Don McKay is an award-winning Canadian poet, editor, and educator.
McKay was educated at the University of Western Ontario and the University of Wales, where he earned his PhD in 1971. He taught creative writing and English for 27 years in universities including the University of Western Ontario and the University of New Brunswick.
In June 2007, he won the Griffin Poetry Prize for Strike/Slip (2006). He is the co-founder and manuscript reader for Brick Books, one of Canada's leading poetry presses, and was editor of the literary journal The Fiddlehead from 1991-96.
In 2008, he was made a Member of the Order of Canada.[2]

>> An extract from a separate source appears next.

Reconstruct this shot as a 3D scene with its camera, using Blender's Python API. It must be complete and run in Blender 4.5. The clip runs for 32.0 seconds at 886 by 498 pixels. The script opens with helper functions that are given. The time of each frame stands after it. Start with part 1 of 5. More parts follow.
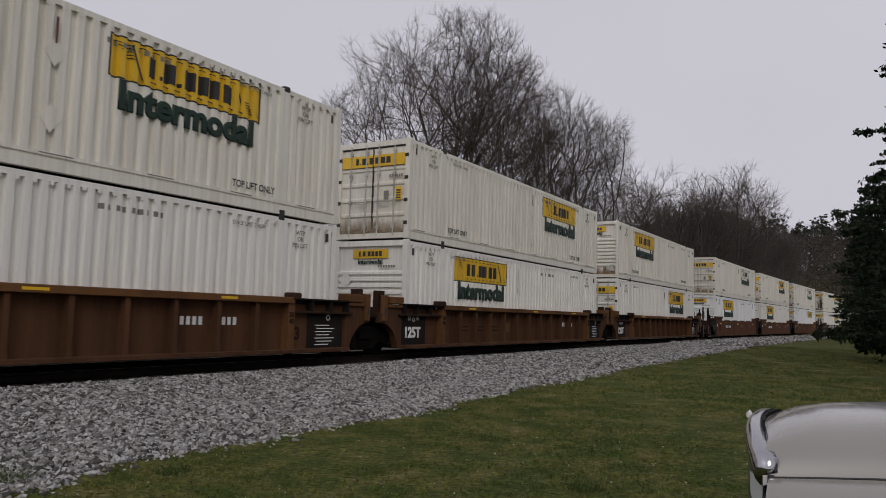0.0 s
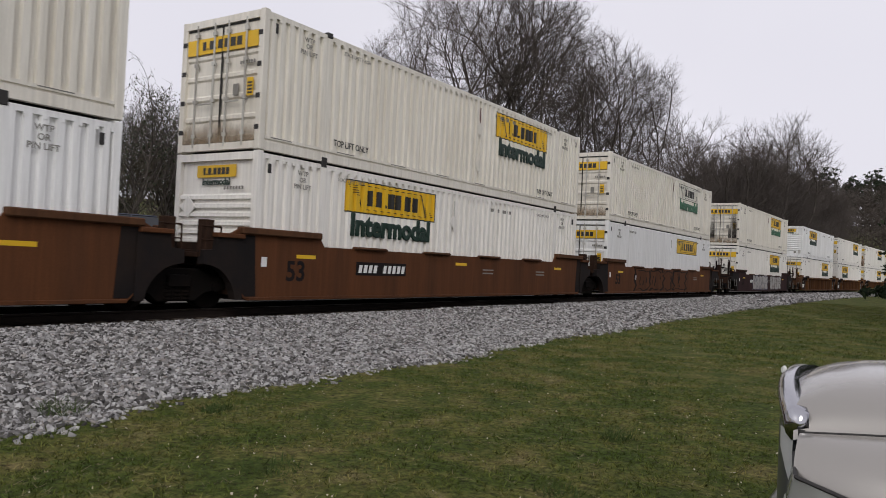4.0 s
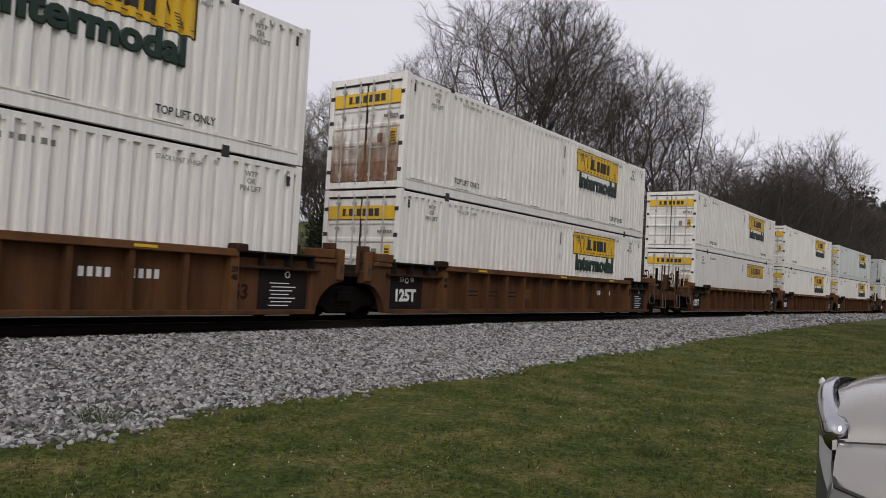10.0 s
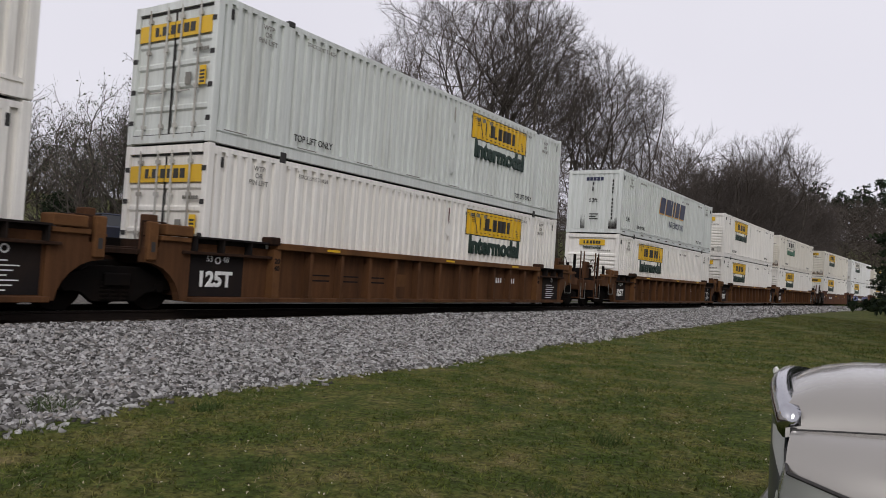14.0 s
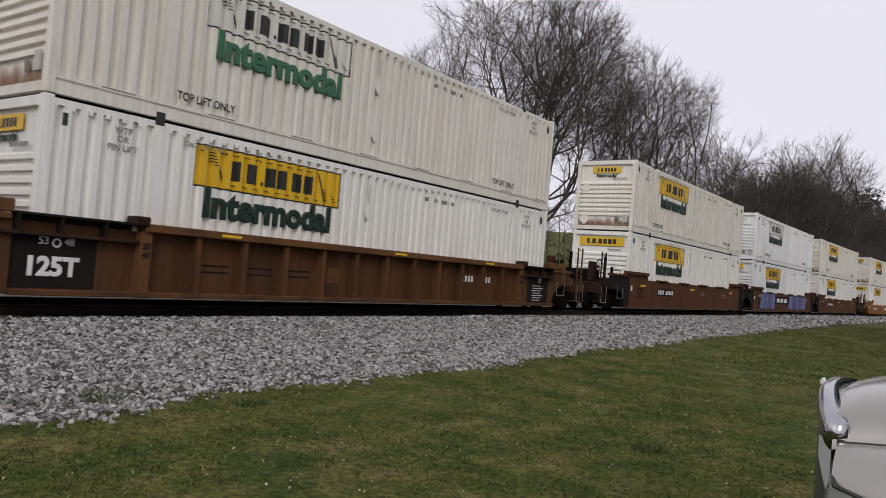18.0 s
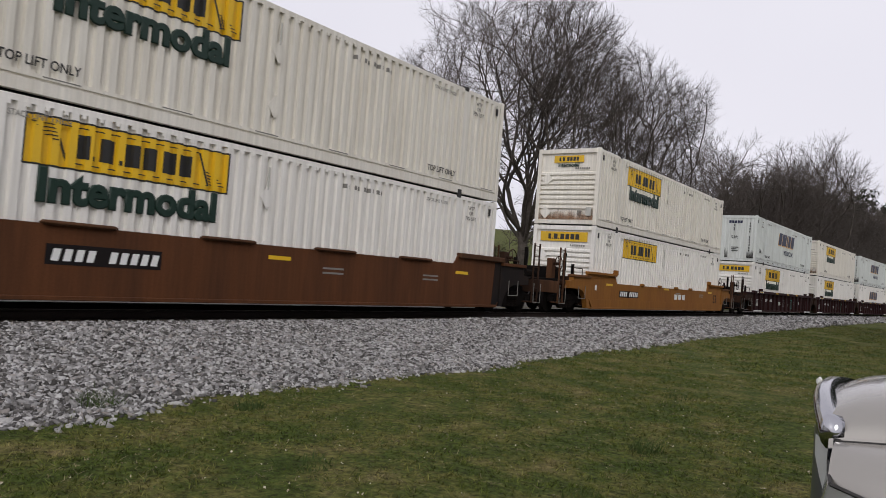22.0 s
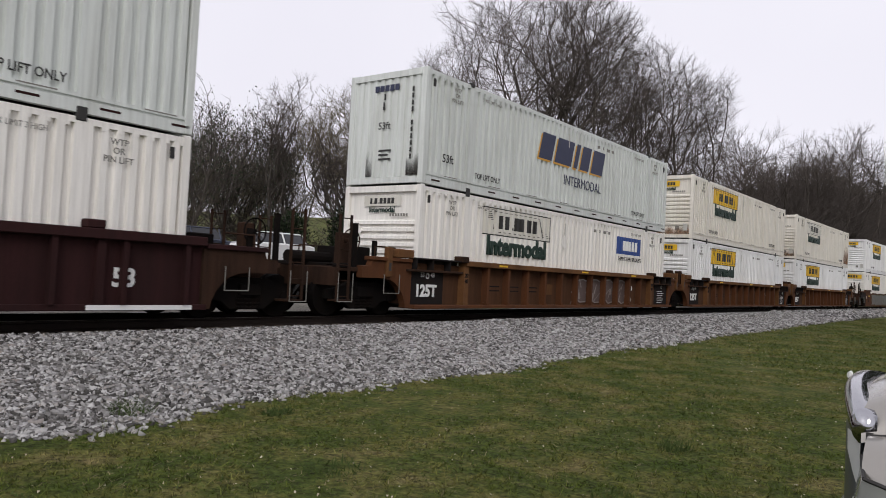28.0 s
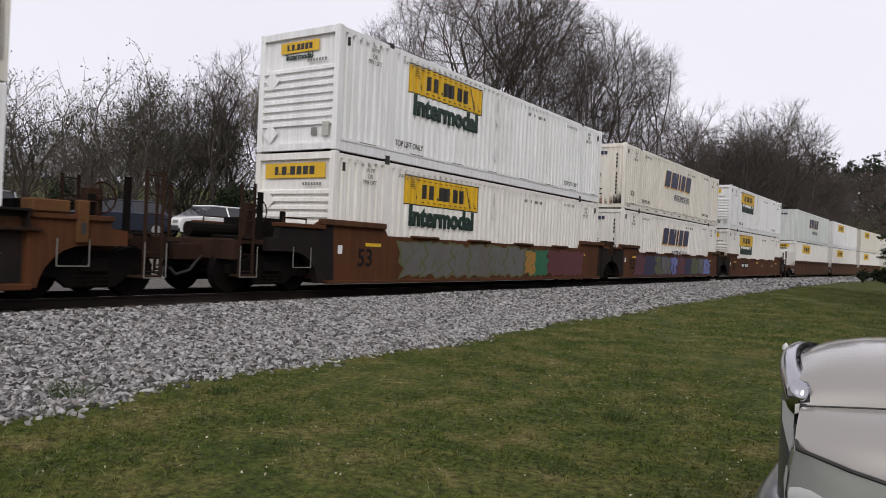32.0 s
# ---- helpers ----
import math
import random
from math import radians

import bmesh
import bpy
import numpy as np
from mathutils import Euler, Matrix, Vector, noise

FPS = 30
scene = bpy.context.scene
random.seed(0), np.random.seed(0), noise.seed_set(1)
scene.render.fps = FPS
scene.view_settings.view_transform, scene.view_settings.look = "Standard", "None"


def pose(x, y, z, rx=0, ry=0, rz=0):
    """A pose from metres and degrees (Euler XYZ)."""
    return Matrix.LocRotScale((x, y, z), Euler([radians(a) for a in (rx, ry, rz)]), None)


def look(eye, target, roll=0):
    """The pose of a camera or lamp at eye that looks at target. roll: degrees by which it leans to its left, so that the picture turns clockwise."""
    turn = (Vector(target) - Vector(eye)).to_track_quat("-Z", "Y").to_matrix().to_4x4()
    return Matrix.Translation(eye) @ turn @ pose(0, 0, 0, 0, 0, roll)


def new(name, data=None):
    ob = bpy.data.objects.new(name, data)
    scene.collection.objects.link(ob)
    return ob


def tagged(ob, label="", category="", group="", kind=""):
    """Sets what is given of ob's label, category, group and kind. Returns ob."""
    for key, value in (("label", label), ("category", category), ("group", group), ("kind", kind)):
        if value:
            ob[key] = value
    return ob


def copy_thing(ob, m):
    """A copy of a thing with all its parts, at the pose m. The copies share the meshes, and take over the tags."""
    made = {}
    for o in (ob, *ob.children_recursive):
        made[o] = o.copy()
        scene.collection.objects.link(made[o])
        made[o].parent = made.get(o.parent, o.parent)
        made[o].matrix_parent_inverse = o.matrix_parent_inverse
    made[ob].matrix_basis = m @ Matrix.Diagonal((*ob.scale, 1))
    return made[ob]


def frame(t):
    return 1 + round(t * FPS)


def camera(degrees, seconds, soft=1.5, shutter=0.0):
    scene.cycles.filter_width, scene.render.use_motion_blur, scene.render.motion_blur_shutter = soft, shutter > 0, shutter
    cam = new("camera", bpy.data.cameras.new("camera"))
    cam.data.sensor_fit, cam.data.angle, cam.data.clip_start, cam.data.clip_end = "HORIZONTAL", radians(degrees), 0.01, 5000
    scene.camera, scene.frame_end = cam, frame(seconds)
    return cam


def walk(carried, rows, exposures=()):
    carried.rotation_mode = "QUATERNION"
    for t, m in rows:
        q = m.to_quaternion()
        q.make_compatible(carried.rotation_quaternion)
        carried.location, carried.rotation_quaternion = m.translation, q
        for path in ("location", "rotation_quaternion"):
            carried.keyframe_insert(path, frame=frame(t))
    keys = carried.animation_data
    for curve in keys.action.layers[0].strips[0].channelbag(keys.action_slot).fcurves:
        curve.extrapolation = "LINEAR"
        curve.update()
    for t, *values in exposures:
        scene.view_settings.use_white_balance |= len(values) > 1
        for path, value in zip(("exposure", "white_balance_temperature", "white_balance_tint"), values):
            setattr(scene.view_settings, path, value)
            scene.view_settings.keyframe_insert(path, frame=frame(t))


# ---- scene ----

I read this book for a university course. It was (and is) my favourite book from that course. Don McKay (who, I want to address, pronounces his last name as “Mc-Eye” for reasons I’m not sure any native English speaker can identify) weaves a strange sort of tapestry, the likes of which I had never seen before. Deactivated West 100 contains autobiography, fiction, verse poetry and prose poetry, and pays careful, caring attention to the characteristics idiosyncratic of Vancouver Island, and those idiosyncratic to the world. He discusses, for example, tectonic activity in the same way that other authors write about universalities of life: love, death, etc. But I think McKay gets at universalities much more faithfully. Reading Deactivated West 100 is a bit like getting lost. You wander through the rainforests of Vancouver Island, the depths of the greatest fault line Earth has to offer, the Epic of Gilgamesh, and the history of steam engines in British Columbia. McKay’s prose is beyond deft. He describes, like, basalt rock in terms both hellacious and accurate without substituting the poetry for the jargon, but using scientific nomenclature almost endearingly. And that thing about tectonic activity I mentioned above? He addresses geopoetics (which I had never heard of before) and, yeah, this part of the book stuck with me more than any other. Writing about place with specificity, before this book, held little appeal for me; now, it’s pretty much how I define a good book. I’ll just note here that I think Don and I share some feelings about the logging industry in British Columbia, so I was propelled through the final section or two by this substance. However, if you’re a citizen of British Columbia in some capacity, I suggest that you read this book, but know that you may disagree with the content. McKay untangles some obdurate knots in the history of B.C. that previously, to my knowledge, remained largely forgotten behind some couch or other. But natural history, and his questioning of it, is what encouraged me to mark up the pages with marginalia such as “DAMN !!!!” It’s also what may encourage you to put the book down.